KE, Hubco sign MoU to off take Thar Coal-fired electricity

on 29/02/2024

Committed to enabling access to affordable power and bolstering the energy security for its customers, the CEO of K-Electric (KE) Mr. Moonis Abdullah Alvi, and the CEO The Hub Power Company Limited (HUBCO) Mr. Kamran Kamal, signed a Memorandum of Understanding (MoU) to explore the opportunity for off-take of electricity following the conversion of HUBCO’s Hub Plant to local Thar coal.
This is in line with KE’s long-term strategy to induct power generation from indigenous sources into its energy mix. In this regard, the company is exploring the viability of Thar coal-based power generation projects. HUBCO’s Hub Power station is a 1292 MW (4 X 323 MW), residual fuel oil-based plant, which has maintained high standards of operations since 1997. Both companies have shown their commitment to working collaboratively towards conducting the requisite efforts needed for the timely conversion and integration of the project with KE’s network.
Sharing his thoughts on the occasion, CEO KE stated, “Today’s signing is another reflection of our intent to tackle the energy trilemma head-on, enabling access to affordable and reliable power to our growing customer base. I feel great honor to mention that KE has proven itself to be a preferred off-taker for independent power producers in Pakistan.

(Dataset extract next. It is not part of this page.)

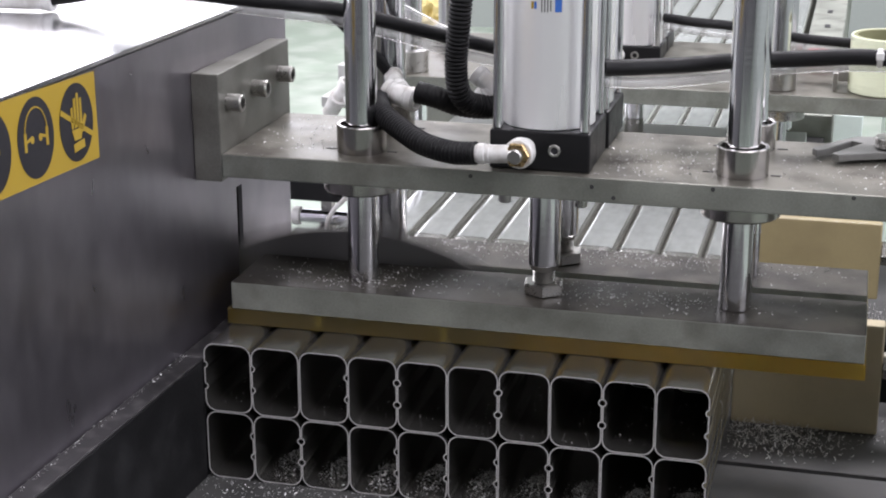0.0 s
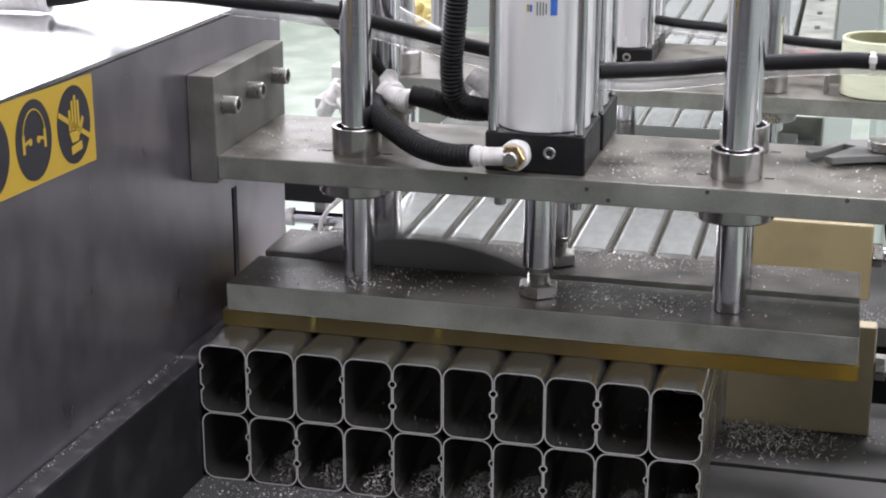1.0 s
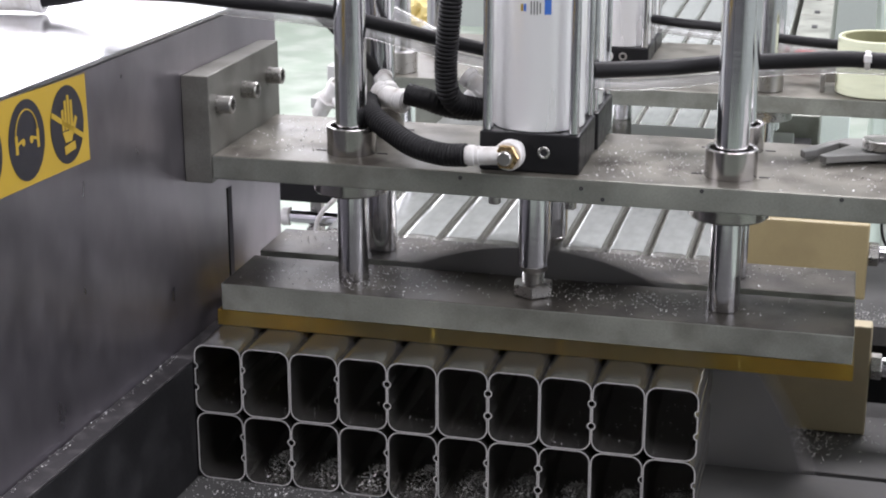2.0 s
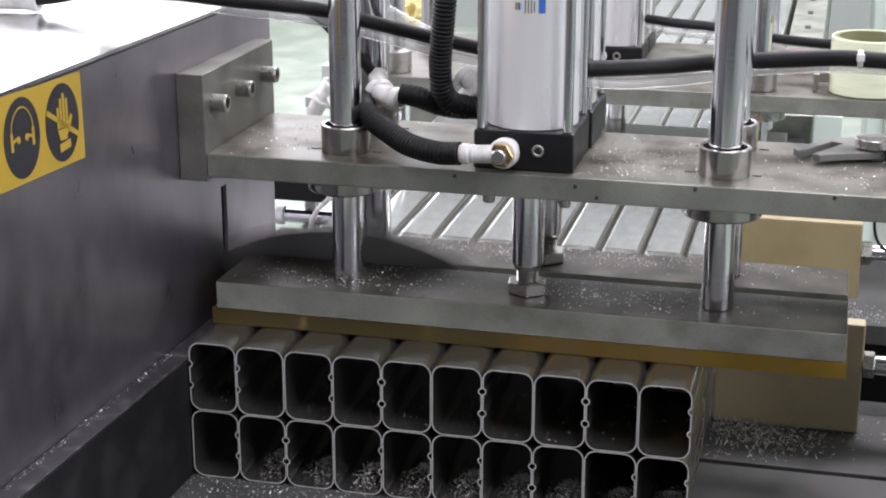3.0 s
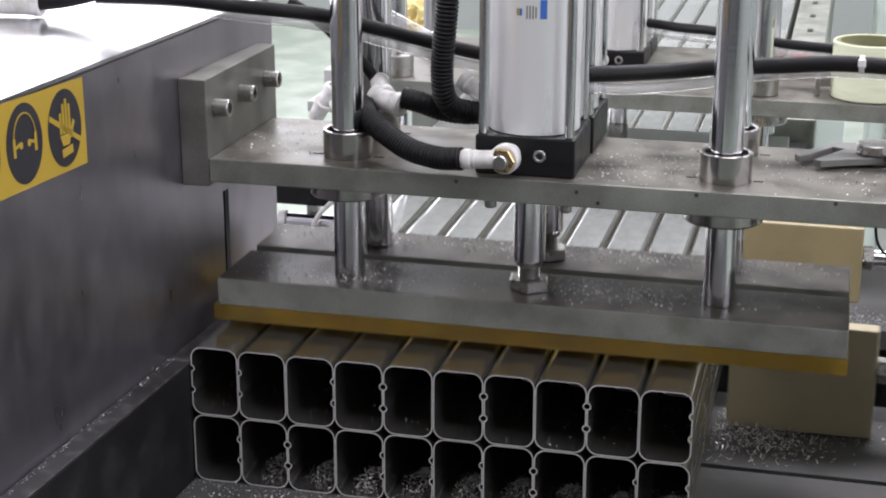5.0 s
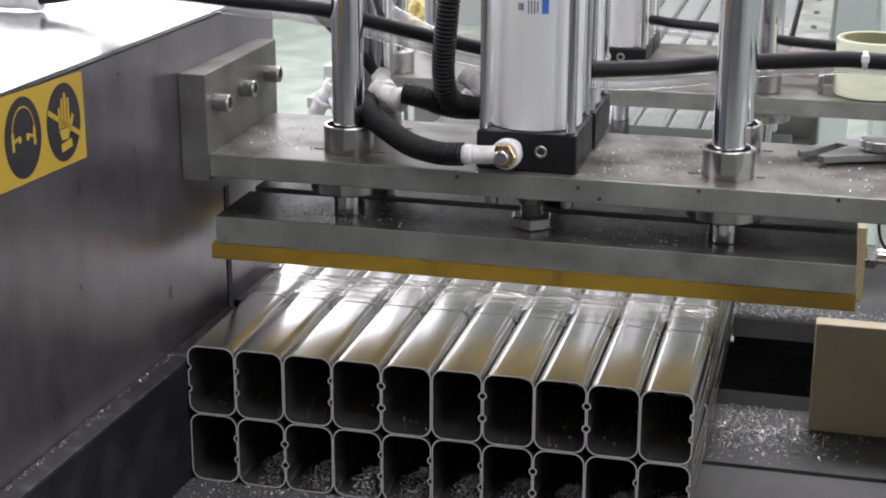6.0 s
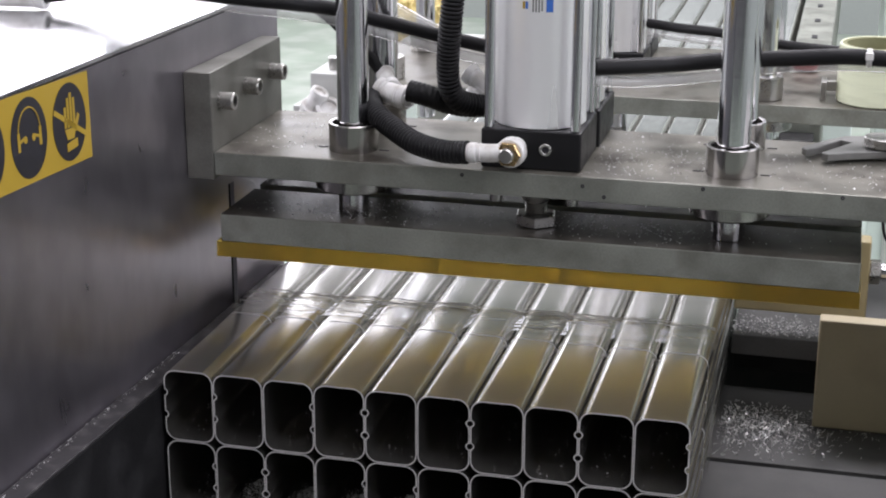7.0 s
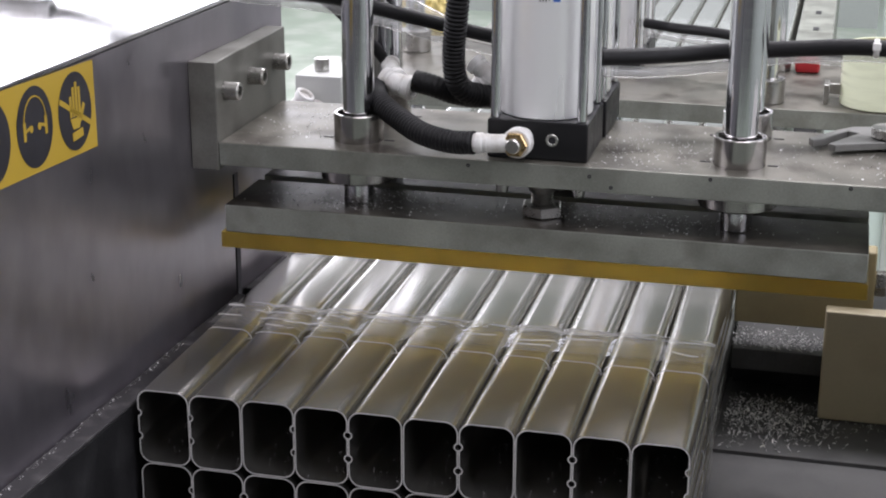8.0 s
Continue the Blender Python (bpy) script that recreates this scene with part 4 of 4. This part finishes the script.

This is only due to our superior creditworthiness and our history of fulfilling the commitments made with our stakeholders. We are looking at a future where we substitute our reliance on imported fossil fuels with indigenous sources, creating a more resilient power value chain. This is also the driving force behind the Power Acquisition Program that we have submitted with our Regulator, which is balancing baseload requirements with renewable energy.”
CEO of HUBCO Mr. Kamran Kamal stated “The proposed conversion of Hub power plant to Thar coal will play a crucial role in decreasing reliance on imported fuels. While offering a sustainable energy solution for the people of Karachi, this project will also serve the continued use of the country’s legacy power generation assets. This initiative is in line with our commitment to securing indigenous, reliable, and affordable energy supply and contributing towards achieving energy security for the country. The envisaged project will be executed after conducting required feasibility studies and obtaining all necessary corporate and regulatory approvals.”
On the occasion, KE’s Chief Financial Officer Mr. Aamir Ghaziani, Chief Strategy Officer Mr. Shahab Qader, and Head of Business Development Mr. Mudassir Zuberi were present, accompanied by Chief Financial Officer Mr. Muhammad Saqib and Vice President Operations Mr. Amjad Raja from HUBCO. Other senior members from both organizations were also present.